Direction:
What lines of the data hold the string "that"? Pull each one out.

[Rows from a dataset of clips and code]
..............................

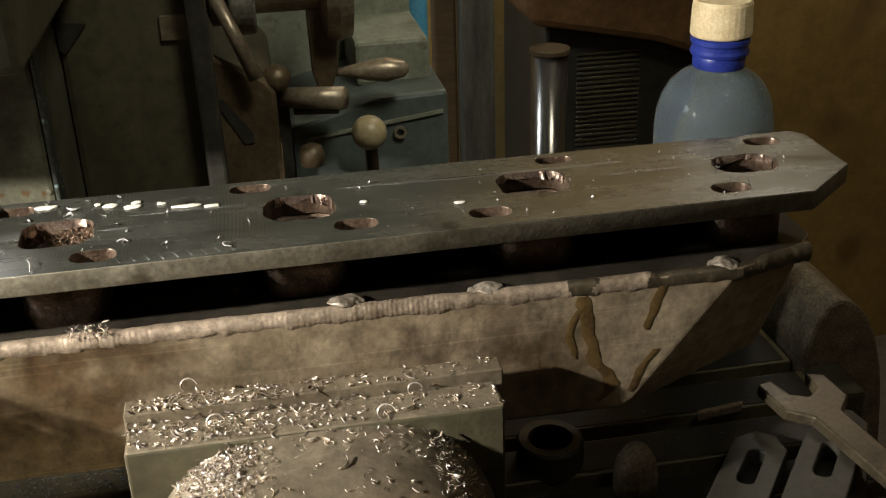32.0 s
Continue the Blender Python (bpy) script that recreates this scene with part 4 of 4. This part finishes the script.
puddle([(0.0265, 0.3855), (0.031, 0.3880), (0.037, 0.3888), (0.046, 0.3883), (0.053, 0.3865), (0.0565, 0.3830), (0.0555, 0.3795), (0.052, 0.3765), (0.046, 0.3755), (0.0420, 0.3740), (0.0402, 0.3710), (0.0400, 0.3665), (0.0390, 0.3630), (0.0388, 0.3590), (0.0370, 0.3562), (0.0350, 0.3572), (0.0332, 0.3630), (0.0315, 0.3690), (0.0302, 0.3775), (0.0285, 0.3820)], "white milky coolant puddle with a tail")
for cx, cy, rx, ry in ((0.0815, 0.3775, 0.0062, 0.0026), (0.1085, 0.3748, 0.0016, 0.0014), (0.1155, 0.3712, 0.0040, 0.0026), (0.1290, 0.3725, 0.0028, 0.0018), (0.1270, 0.3670, 0.0048, 0.0026), (0.1420, 0.3680, 0.0024, 0.0014), (0.1560, 0.3610, 0.0080, 0.0020), (0.1690, 0.3580, 0.0042, 0.0017), (0.249, 0.343, 0.0022, 0.0014), (0.2985, 0.3290, 0.0030, 0.0016)):
    puddle(blob(cx, cy, rx, ry), "small white drop of milky coolant")
puddle([(-0.006, 0.3690), (-0.003, 0.3720), (0.000, 0.3735), (0.0035, 0.3772), (0.0075, 0.3800), (0.0125, 0.3832), (0.0128, 0.3822), (0.0080, 0.3785), (0.0045, 0.3745), (0.001, 0.3705), (-0.003, 0.3688)], "thin smear of milky coolant")
wet = tagged(part("oil_puddle", filled([blob(-0.010, 0.3765, 0.022, 0.0085, 0.25, 0.5)], PZ + 0.00005, PZ + 0.0005, 0.0002), WET, None, "", True), "dark wet film of oily coolant on the flange", "oil film")

# ---- pipe, green trolley and its load ----
pipe = thing("upright_pipe", "rough galvanised upright pipe beside the mill", "pipe", at=(-0.267, 0.66, 0))
part("tube", turned([(0.0115, 0.0), (0.0115, 1.8)], 24), GALV, pipe, smooth=True)
part("foot", turned([(0.04, 0.0), (0.04, 0.012), (0.015, 0.016)], 24), GALV, pipe)

trolley = thing("green_trolley", "bright green steel tool trolley with a low shelf", "tool trolley")
CART = Matrix.Translation((-0.345, 0.985, 0)) @ Matrix.Rotation(radians(27), 4, "Z")
trolley.matrix_basis = CART
part("post", box((-0.016, -0.014, 0.0), (0.016, 0.014, 1.35), 0.002), GREEN, trolley)
part("post", box((-0.816, -0.014, 0.0), (-0.784, 0.014, 1.35), 0.002), GREEN, trolley)
part("post", box((-0.016, 0.436, 0.0), (0.016, 0.464, 1.35), 0.002), GREEN, trolley)
part("shelf", box((-0.783, -0.012, 0.835), (-0.0165, 0.45, 0.843), 0.001), NEAR_BLACK, trolley, "dark shelf board")
part("shelf_lip", box((-0.783, -0.0155, 0.832), (-0.0165, -0.0125, 0.858), 0.001), GREEN, trolley)
part("top_rail", box((-0.783, -0.013, 0.986), (-0.0165, 0.004, 1.020), 0.002), GREEN, trolley)
part("rail_knob", turned([(0.004, 0), (0.011, 0.002), (0.012, 0.006), (0.008, 0.010)], 20, Matrix.Translation((-0.09, -0.014, 1.004)) @ Matrix.Rotation(math.pi / 2, 4, "X")), BLACK_RING, trolley)
part("back_panel", box((-0.8, 0.466, 0.3), (0.02, 0.472, 1.35)), DARK_PAINT, trolley)
SHELF = 0.8434


def on_shelf(x, y, z=SHELF):
    return CART @ Vector((x, y, z))


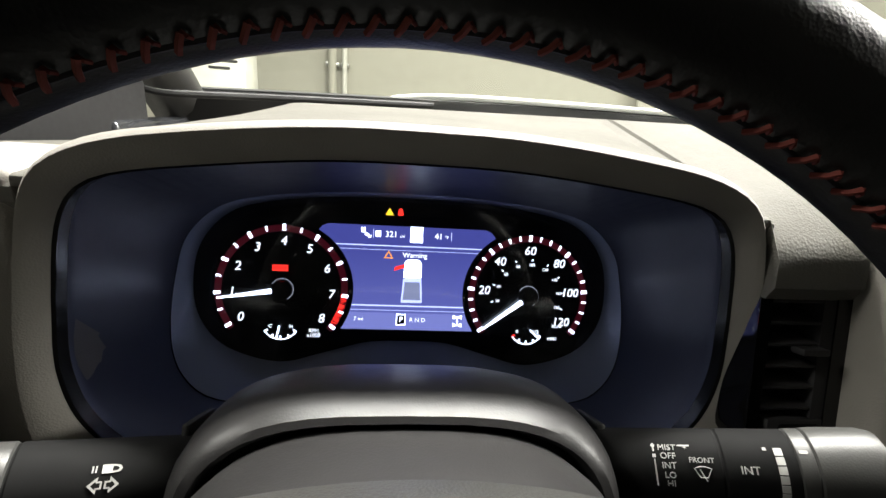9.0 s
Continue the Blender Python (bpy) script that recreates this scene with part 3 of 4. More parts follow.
air_vent("air_vent", -0.2763, 1.2625, 0.196, 0.068, 0.121, 8, "tall side air vent with dark slats and satin bezel", False)
air_vent("air_vent", 0.2300, 1.270, 0.2, 0.060, 0.122, 7, "black side air vent with thin dark slats", True)
po, pi = rounded([(-0.046, -0.083), (0.054, -0.083), (0.056, 0.084), (-0.042, 0.084)], 0.03, 6), rounded([(-0.0350, -0.0605), (0.0350, -0.0605), (0.0350, 0.0615), (-0.0350, 0.0615)], 0.012, 6)
pod = part("vent_surround", loft([[(a, b, -0.12) for a, b in po], [(a, b, -0.01) for a, b in po], [(a * 0.97, b * 0.98, -0.003) for a, b in po], [(a * 1.04, b * 1.02, 0.001) for a, b in pi], [(a, b, -0.003) for a, b in pi], [(a, b, -0.04) for a, b in pi]], True, False, False), DASH, dash)
pod.matrix_local = plane_at(-0.2763, 0.2, 1.262, 4)


# ---- the instrument cluster ----
def dial(parent, name, cx, cy, r, labels, majors, minors, needle_at, small, label):
    """A round gauge: face, lit ticks and numerals, needle and hub. Values run clockwise from 216 to -36 degrees."""
    g = part(name, turned([(0.0585, -0.001), (0.0585, 0.0012), (0.057, 0.002), (0.001, 0.002)], 64, pose(cx, cy, 0.001)), MASK, parent, label)
    z = 0.0034

    def at(f, rad):
        a = radians(216 - 252 * f)
        return cx + rad * math.cos(a), cy + rad * math.sin(a), a

    part("red_ring", ring_arc(cx, cy, r - 0.0035, r + 0.002, radians(-40), radians(220), z - 0.0002), DIMRED, g)
    big = tiny = None
    for k in range(minors + 1):
        f = k / minors
        strong = k % (minors // majors) == 0
        x, y, a = at(f, r)
        m = pose(x, y, z, 0, 0, math.degrees(a))
        if strong:
            big = again(big, g, m) if big else bar("tick", GAUGEGLOW, g, x, y, z, 0.0052, 0.0025, math.degrees(a))
        else:
            tiny = again(tiny, g, m) if tiny else bar("tick", GAUGEGLOW, g, x, y, z, 0.0040, 0.0015, math.degrees(a))
    for f, word in labels:
        x, y, a = at(f, r - 0.0115 if len(word) < 3 else r - 0.0135)
        lettering("numeral", word, 0.0105, NUMGLOW, g, x, y, z, shear=0.15)
    for f, word in small:
        x, y, a = at(f, r - 0.0235)
        lettering("numeral", word, 0.0036, NUMGLOW, g, x, y, z)
        x, y, a = at(f, r - 0.019)
        bar("tick", GAUGEGLOW, g, x, y, z, 0.0016, 0.0007, math.degrees(a))
    a = radians(216 - 252 * needle_at)
    tip, hub = Vector((math.cos(a), math.sin(a))), Vector((cx, cy))
    side = Vector((-tip.y, tip.x))
    pts = [hub + tip * 0.008 - side * 0.0019, hub + tip * 0.008 + side * 0.0019, hub + tip * (r - 0.001) + side * 0.0006, hub + tip * (r - 0.001) - side * 0.0006]
    part("needle", prism([tuple(p) for p in pts][::-1], 0.006, 0.0075), GAUGEGLOW, g, "white lit needle", smooth=False)
    part("hub", turned([(0.0085, 0.002), (0.0085, 0.006), (0.007, 0.009), (0.001, 0.0095)], 24, pose(cx, cy, 0)), MASK, g)
    part("hub_ring", ring_arc(cx, cy, 0.0088, 0.0094, radians(-60), radians(150), 0.0035), DIMGLOW, g)
    return g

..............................

Solution below:
Continue the Blender Python (bpy) script that recreates this scene with part 4 of 4. This part finishes the script.
Continue the Blender Python (bpy) script that recreates this scene with part 3 of 4. More parts follow.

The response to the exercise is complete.